A wildfire burns a field with olive trees in Vilia area some 60 kilometers (37 miles) northwest of Athens, Greece, Wednesday, Aug. 18, 2021. (AP Photo/Thanassis Stavrakis)

ATHENS - As Prime Minister Kyriakos Mitsotakis said he would not allow development in forests that burned in this summer’s wildfires, his government is moving to legalize buildings unlawfully constructed in woodlands.

An online platform is being set up and will begin in mid-September allowing people who built wherever they wanted in forests in violation of alleged laws to stay there, after pledges by successive governments to stop it and raze them.

There won’t be any penalties for seizing public land, including in forests that are supposed to be protected from development but in some places have been  built up.

Instead, those who broke the law and built there can have the residence legalized by showing proof of an online payment of 250 euros ($296.55) with a copy of their ID or passport, and also an engineer’s statement.

In December, 2018, the then-ruling Radical Left SYRIZA also backed off a vow to demolish unlawful buildings that were blamed for the death toll of 102 people in July 23 wildfires that year, blocking off escape routes to the sea in the village of Mati.

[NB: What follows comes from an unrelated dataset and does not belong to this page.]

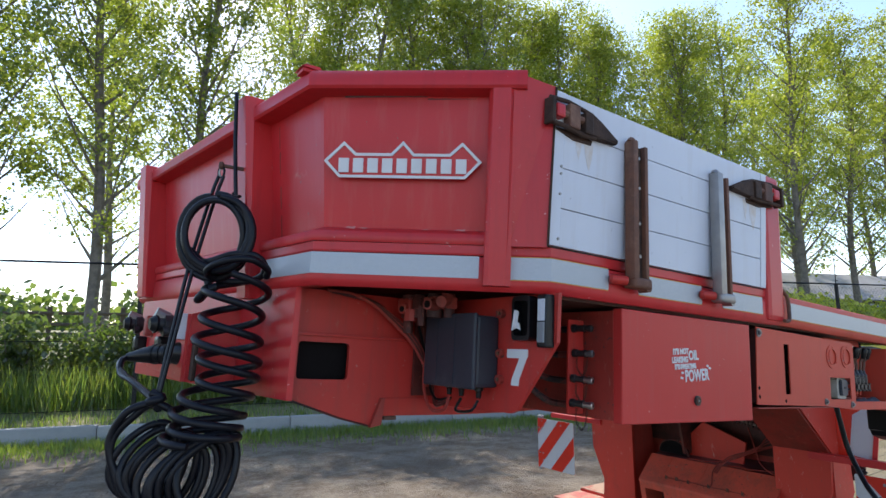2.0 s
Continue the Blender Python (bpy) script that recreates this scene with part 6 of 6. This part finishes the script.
rg = random.Random(8)
grass("kerb_grass", [by_kerb(a, -abs(rg.gauss(0, 0.55 if a < 14 else 0.8)) - (0.08 if a < 14 else 0.35), 0.0) for a in (rg.uniform(-12, 40) for _ in range(42000))], 0.12, 0.008, "low green weeds along the foot of the kerb", rg)
grass("verge_grass", [by_kerb(rg.uniform(-12, 40), rg.uniform(0.15, 2.0), 0.22) for _ in range(15000)], 0.16, 0.009, "dry and green grass on the verge", rg)
grass("tall_grass", [by_kerb(rg.uniform(-14, 42), rg.uniform(1.6, 4.5), 0.32) for _ in range(42000)], 0.75, 0.014, "tall green grass and nettles behind the fence", rg)


def far_woods():
    rnd = random.Random(31)
    spots = []
    for i in range(240):
        a = rnd.uniform(-120, 160)
        off = rnd.uniform(55, 75)
        spots.append((by_kerb(a, off, 1.8 + rnd.uniform(0, 3.5)), 1.3))
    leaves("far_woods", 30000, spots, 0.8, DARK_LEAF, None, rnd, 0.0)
    tagged(bpy.data.objects["far_woods"], "distant green hedge and woods", "woods", kind="stuff")


far_woods()


def pebbles():
    """Loose small stones on the grit, joined."""
    rnd = random.Random(77)
    verts, faces = [], []
    for n in range(13000):
        x, y = (rnd.uniform(-1.5, 7.5), rnd.uniform(-1.2, 8.0)) if n < 8000 else (rnd.gauss(2.8, 1.0), rnd.gauss(1.5, 1.3))
        r = 0.002 + 0.013 * rnd.random() ** 7
        i = len(verts)
        z = 0.012 * noise.noise((x * 0.8, y * 0.8, 0)) - 0.006
        verts += [Vector((x, y, z)) + Vector((dx * r * rnd.uniform(0.7, 1.3), dy * r * rnd.uniform(0.7, 1.3), dz * r * rnd.uniform(0.35, 0.7))) for dx, dy, dz in ((1, 0, 0), (0, 1, 0), (-1, 0, 0), (0, -1, 0), (0.2, 0.1, 1))]
        faces += [(i, i + 1, i + 4), (i + 1, i + 2, i + 4), (i + 2, i + 3, i + 4), (i + 3, i, i + 4)]
    me = bpy.data.meshes.new("pebbles")
    me.from_pydata(verts, [], faces)
    m, nt, b = material("pebble stone", (0.3, 0.28, 0.25), 0.9)
    geo = nt.nodes.new("ShaderNodeNewGeometry")
    nt.links.new(mixed(nt, geo.outputs["Random Per Island"], (0.11, 0.088, 0.064), (0.33, 0.29, 0.23)), b.inputs["Base Color"])
    me.materials.append(m)
    tagged(new("pebbles", me), "loose small stones on the yard", "pebbles", kind="stuff")


pebbles()


def clods():
    """Crumbs of dry brown earth in loose drifts, joined."""
    rnd = random.Random(78)
    drifts = [(rnd.uniform(1.2, 3.4), rnd.uniform(0.9, 3.2)) for _ in range(40)] + [(rnd.uniform(-0.5, 6.5), rnd.uniform(0.3, 7.5)) for _ in range(90)]
    verts, faces = [], []
    for _ in range(26000):
        cx, cy = drifts[rnd.randrange(len(drifts))]
        x, y = cx + rnd.gauss(0, 0.22), cy + rnd.gauss(0, 0.10)
        r = 0.0022 + 0.0115 * rnd.random() ** 5
        i = len(verts)
        z = 0.012 * noise.noise((x * 0.8, y * 0.8, 0)) - 0.006
        verts += [Vector((x, y, z)) + Vector((dx * r * rnd.uniform(0.6, 1.4), dy * r * rnd.uniform(0.6, 1.4), dz * r * rnd.uniform(0.35, 0.8))) for dx, dy, dz in ((1, 0, 0), (0.3, 1, 0), (-1, 0.4, 0), (-0.2, -1, 0), (0.2, 0.3, 1), (-0.3, -0.2, 0.9))]
        faces += [(i, i + 1, i + 4), (i + 1, i + 2, i + 5), (i + 1, i + 5, i + 4), (i + 2, i + 3, i + 5), (i + 3, i, i + 4), (i + 3, i + 4, i + 5)]
    me = bpy.data.meshes.new("clods")
    me.from_pydata(verts, [], faces)
    m, nt, b = material("dry earth", (0.2, 0.14, 0.09), 0.95)
    geo = nt.nodes.new("ShaderNodeNewGeometry")
    nt.links.new(mixed(nt, geo.outputs["Random Per Island"], (0.085, 0.060, 0.038), (0.20, 0.145, 0.092)), b.inputs["Base Color"])
    me.materials.append(m)
    tagged(new("earth_crumbs", me), "loose crumbs of dry brown earth", "dirt", kind="stuff")


clods()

Previous governments allowed the practice so as not to lose voters although  unlawful buildings were also blamed for the deaths in floods in towns outside Athens where they blocked gullies and water run-offs and as the state wants to bring in money despite the environmental damage.

The unlawful structures and homes range from tiny cottages to villas on the sea built wherever people can seize the land, including state properties, and are allowed to do so without consequence apart from paying fines or bribing officials.

Then-premier Alexis Tsipras said he would stop unlawful construction after blaming previous governments for a policy of allowing them, then legalizing them with payments of penalties, which he also did.

His government also gave a discount on penalties for homeowners unlawfully building structures, some 20 percent off, instead of tearing them down as promised. They are mostly second residences in unzoned areas, said the business newspaper Naftemporiki.

At that time, figures from Greece’s Technical Chamber of Commerce, which represents building contractors and civil engineers, said there were some 1.073 million wholly or partially illegally built structures.